SOURCE EXCERPT:
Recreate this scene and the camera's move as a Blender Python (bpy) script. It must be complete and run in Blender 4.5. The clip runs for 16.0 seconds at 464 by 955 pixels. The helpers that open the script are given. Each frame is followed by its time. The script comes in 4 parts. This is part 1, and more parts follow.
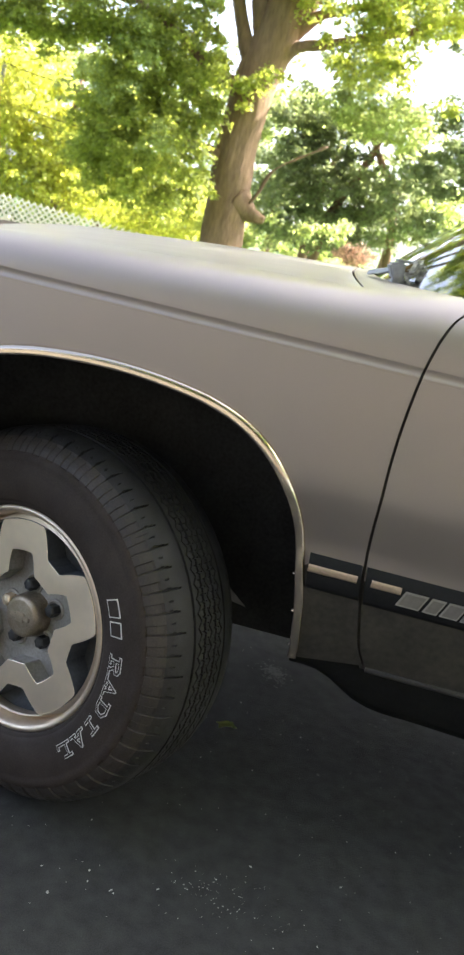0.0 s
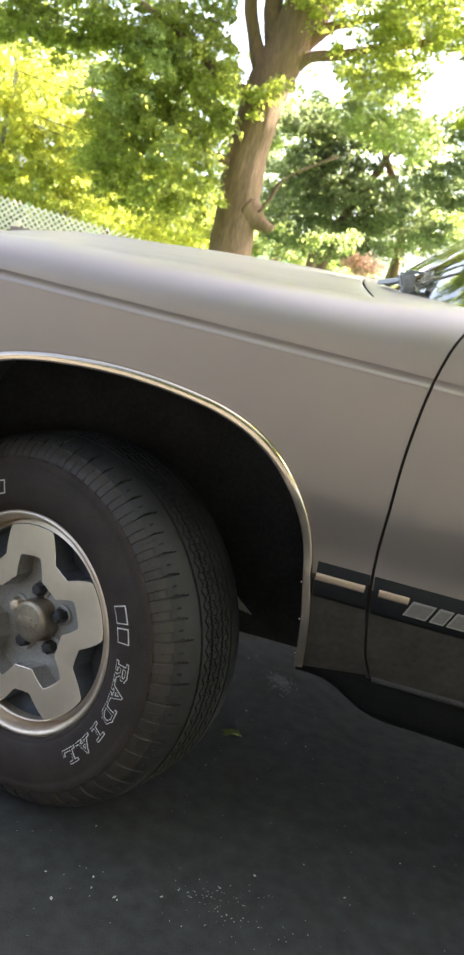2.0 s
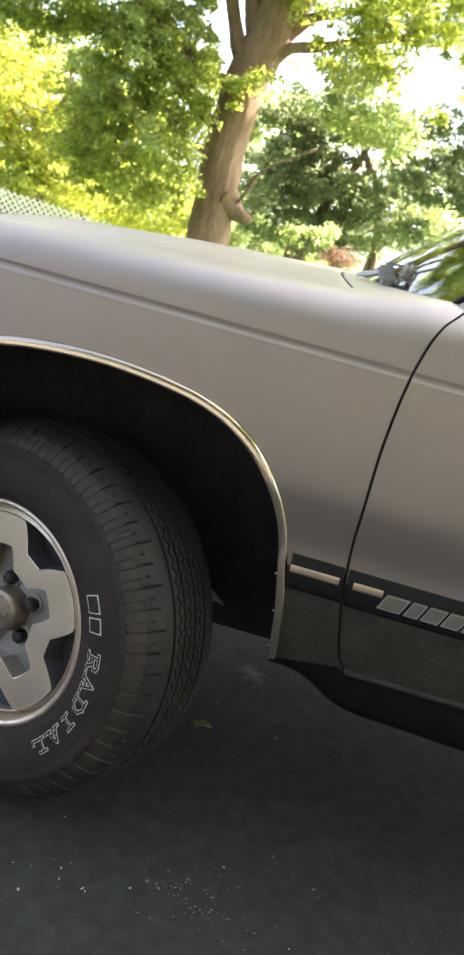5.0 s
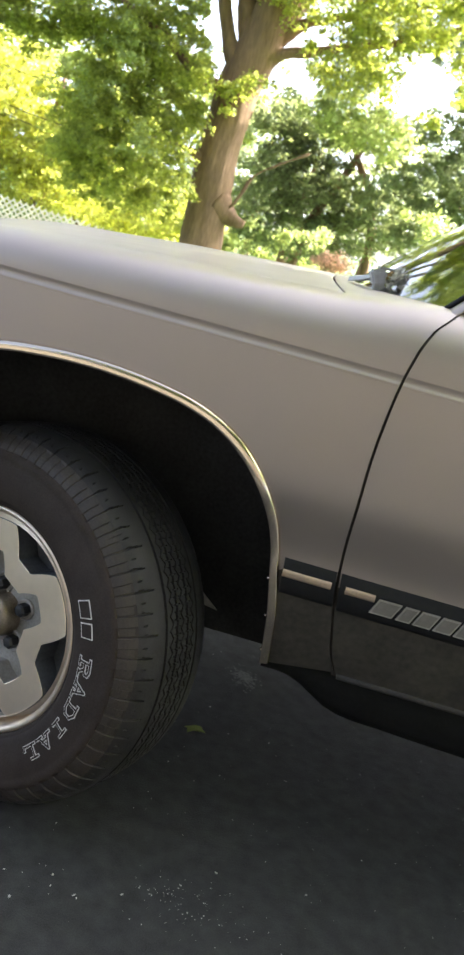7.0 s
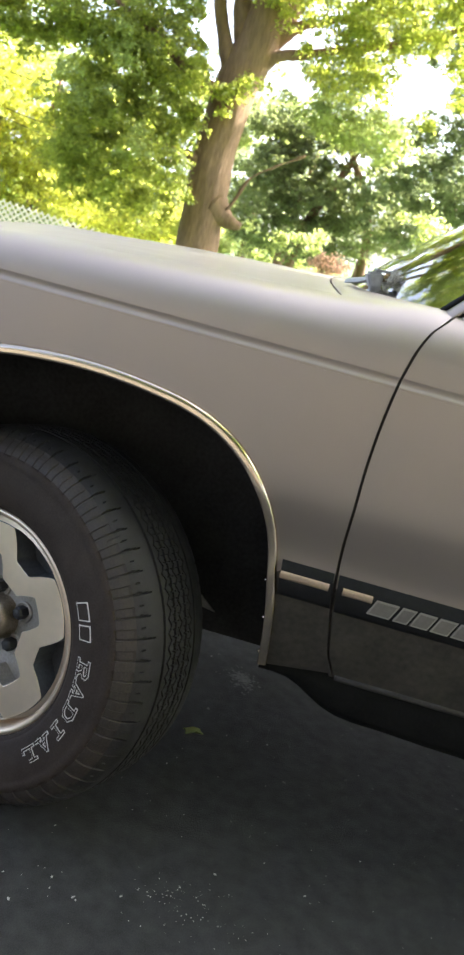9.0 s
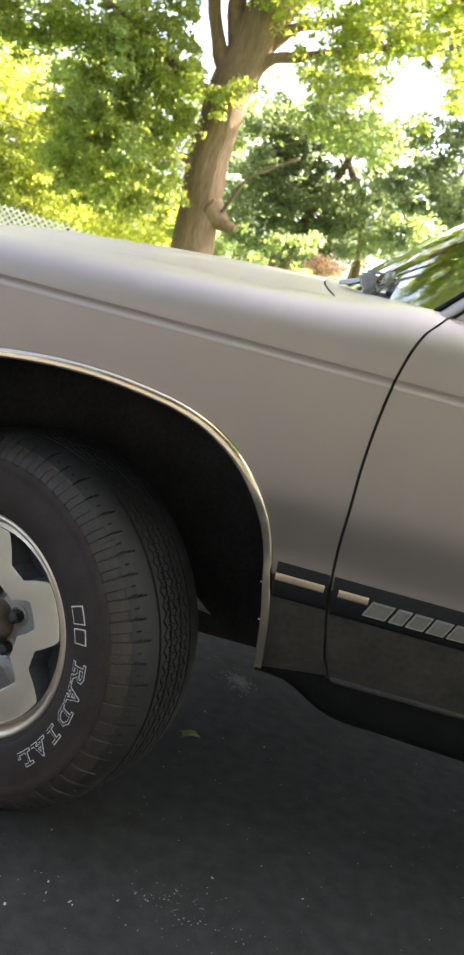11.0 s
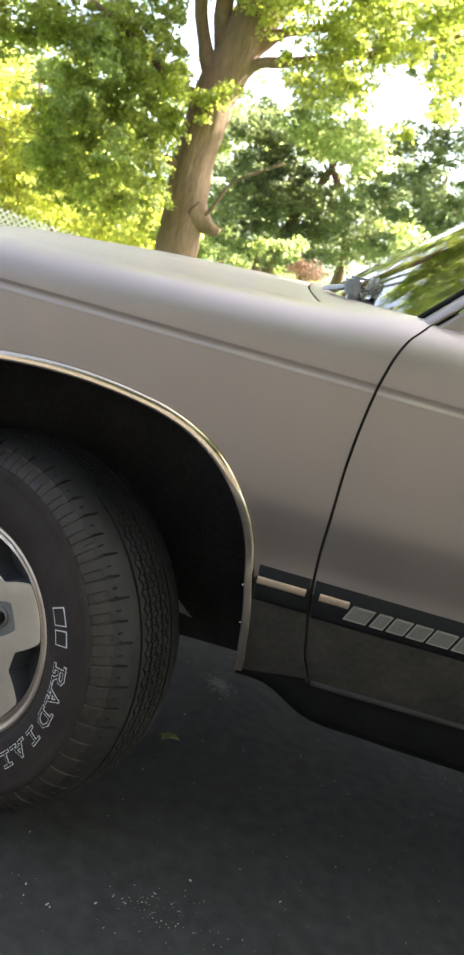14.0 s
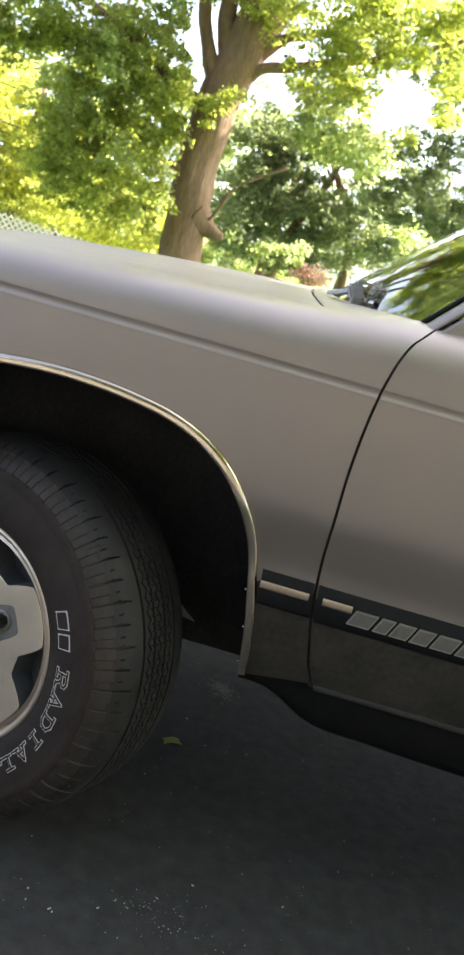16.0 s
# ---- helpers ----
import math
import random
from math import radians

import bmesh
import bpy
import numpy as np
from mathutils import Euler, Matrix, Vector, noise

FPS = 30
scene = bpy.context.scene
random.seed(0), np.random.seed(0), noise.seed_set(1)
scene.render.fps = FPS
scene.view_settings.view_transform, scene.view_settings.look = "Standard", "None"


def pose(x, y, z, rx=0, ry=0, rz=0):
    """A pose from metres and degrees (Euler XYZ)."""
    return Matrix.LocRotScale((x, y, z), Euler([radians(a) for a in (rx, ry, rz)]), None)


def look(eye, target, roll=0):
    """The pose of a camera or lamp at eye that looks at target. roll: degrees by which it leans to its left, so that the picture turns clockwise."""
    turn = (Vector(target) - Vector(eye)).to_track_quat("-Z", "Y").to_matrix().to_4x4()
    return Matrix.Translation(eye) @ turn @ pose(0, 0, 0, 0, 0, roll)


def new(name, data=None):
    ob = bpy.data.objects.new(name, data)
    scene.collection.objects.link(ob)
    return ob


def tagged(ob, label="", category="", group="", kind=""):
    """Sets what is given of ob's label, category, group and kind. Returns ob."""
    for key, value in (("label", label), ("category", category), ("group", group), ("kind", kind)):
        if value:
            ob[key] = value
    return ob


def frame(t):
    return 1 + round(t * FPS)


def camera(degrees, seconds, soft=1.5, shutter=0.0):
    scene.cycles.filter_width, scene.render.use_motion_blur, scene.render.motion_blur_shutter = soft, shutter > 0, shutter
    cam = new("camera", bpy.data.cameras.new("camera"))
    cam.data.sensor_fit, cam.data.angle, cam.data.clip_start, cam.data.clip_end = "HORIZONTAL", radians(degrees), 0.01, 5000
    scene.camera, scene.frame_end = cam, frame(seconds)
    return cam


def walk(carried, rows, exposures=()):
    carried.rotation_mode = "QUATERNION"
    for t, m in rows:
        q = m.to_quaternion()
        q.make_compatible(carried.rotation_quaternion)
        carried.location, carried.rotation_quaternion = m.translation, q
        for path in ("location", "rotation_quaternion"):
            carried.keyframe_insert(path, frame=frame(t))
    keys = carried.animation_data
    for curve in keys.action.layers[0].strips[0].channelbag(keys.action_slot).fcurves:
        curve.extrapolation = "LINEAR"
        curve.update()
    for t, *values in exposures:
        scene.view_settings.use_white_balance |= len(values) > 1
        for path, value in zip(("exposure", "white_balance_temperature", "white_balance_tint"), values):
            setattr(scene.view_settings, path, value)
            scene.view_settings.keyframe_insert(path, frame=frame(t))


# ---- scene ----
cam = camera(29.0, 16.0, soft=2.7)
cam.data.dof.use_dof, cam.data.dof.focus_distance, cam.data.dof.aperture_fstop = True, 1.65, 18.0


def held(x, y, z, yaw, pitch, roll):
    """A hand-held camera: heading to its left, tilt up, lean to its left, in degrees."""
    return pose(x, y, z, 0, 0, yaw) @ pose(0, 0, 0, 90 + pitch) @ pose(0, 0, 0, 0, 0, roll)


PATH = [
    (0.0, held(0.4537, -1.4481, 1.1496, 4.414, -15.874, 13.198)),
    (0.5, held(0.4510, -1.4493, 1.1494, 4.407, -15.687, 13.390)),
    (1.0, held(0.4481, -1.4508, 1.1482, 4.511, -15.560, 13.650)),
    (1.5, held(0.4497, -1.4527, 1.1493, 4.906, -15.491, 13.612)),
    (2.0, held(0.4495, -1.4522, 1.1498, 4.929, -15.486, 13.728)),
    (2.5, held(0.4477, -1.4453, 1.1467, 4.973, -15.448, 13.789)),
    (3.0, held(0.4426, -1.4392, 1.1418, 4.909, -15.640, 14.120)),
    (3.5, held(0.4501, -1.4339, 1.1428, 4.651, -15.742, 14.276)),
    (4.0, held(0.4450, -1.4383, 1.1426, 3.839, -15.772, 14.614)),
    (6.5, held(0.4451, -1.4420, 1.1442, 2.825, -15.285, 15.289)),
    (7.0, held(0.4470, -1.4385, 1.1433, 2.714, -15.209, 15.213)),
    (7.5, held(0.4477, -1.4404, 1.1445, 2.735, -15.124, 15.074)),
    (8.0, held(0.4475, -1.4406, 1.1445, 2.697, -15.120, 15.015)),
    (8.5, held(0.4476, -1.4433, 1.1452, 2.652, -15.112, 15.018)),
    (9.0, held(0.4469, -1.4427, 1.1447, 2.573, -15.047, 15.050)),
    (11.5, held(0.4510, -1.4398, 1.1453, 2.416, -14.846, 14.696)),
    (12.0, held(0.4508, -1.4412, 1.1454, 2.455, -14.826, 14.718)),
    (12.5, held(0.4507, -1.4414, 1.1453, 2.452, -14.781, 14.776)),
    (13.0, held(0.4476, -1.4417, 1.1456, 2.222, -14.768, 15.088)),
    (13.5, held(0.4466, -1.4431, 1.1457, 1.221, -14.461, 15.555)),
    (14.0, held(0.4471, -1.4443, 1.1453, 1.258, -14.346, 15.710)),
    (14.5, held(0.4452, -1.4415, 1.1443, 1.304, -14.290, 15.820)),
    (15.0, held(0.4462, -1.4434, 1.1452, 1.335, -14.270, 15.799)),
    (15.5, held(0.4469, -1.4427, 1.1455, 1.403, -14.214, 15.805)),
    (16.0, held(0.4459, -1.4448, 1.1450, 1.495, -14.129, 15.785)),
]
walk(cam, PATH, [(0.0, 3.24, 6230, 7.5), (3.0, 3.33, 6230, 7.5), (3.5, 3.43, 6230, 7.5), (4.0, 3.37, 6230, 7.5), (6.5, 3.20, 6230, 7.5), (9.2, 3.24, 6230, 7.5), (12.5, 3.18, 6210, 7.5), (15.0, 3.12, 6180, 7.5), (16.0, 3.03, 6180, 7.5)])

# ---- world and light ----
world = bpy.data.worlds.new("sky")
scene.world = world
world.use_nodes = True
wn = world.node_tree.nodes
wbg = wn["Background"]
sky = wn.new("ShaderNodeTexSky")
sky.sky_type = "NISHITA"
sky.sun_disc = False
SUN_ELEVATION, SUN_AZIMUTH = radians(42), radians(62)  # azimuth from +y towards +x
sky.sun_elevation, sky.sun_rotation = SUN_ELEVATION, SUN_AZIMUTH
sky.air_density, sky.dust_density, sky.ozone_density = 0.3, 3.0, 0.0
wbg.inputs["Strength"].default_value = 0.128
haze = wn.new("ShaderNodeHueSaturation")
haze.inputs["Saturation"].default_value = 0.65
world.node_tree.links.new(sky.outputs["Color"], haze.inputs["Color"])
world.node_tree.links.new(haze.outputs["Color"], wbg.inputs["Color"])
sun = new("sun", bpy.data.lights.new("sun", "SUN"))
sun.data.energy, sun.data.angle, sun.data.color = 3.8, radians(0.6), (1.0, 0.93, 0.80)
sun_way = Vector((math.cos(SUN_ELEVATION) * math.sin(SUN_AZIMUTH), math.cos(SUN_ELEVATION) * math.cos(SUN_AZIMUTH), math.sin(SUN_ELEVATION)))
sun.matrix_world = look(sun_way * 60, (0, 0, 0))

# ---- materials ----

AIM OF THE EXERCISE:
How many lines of the listing include the string "Vector"? Answer with the number alone.

WRITTEN REPLY:
3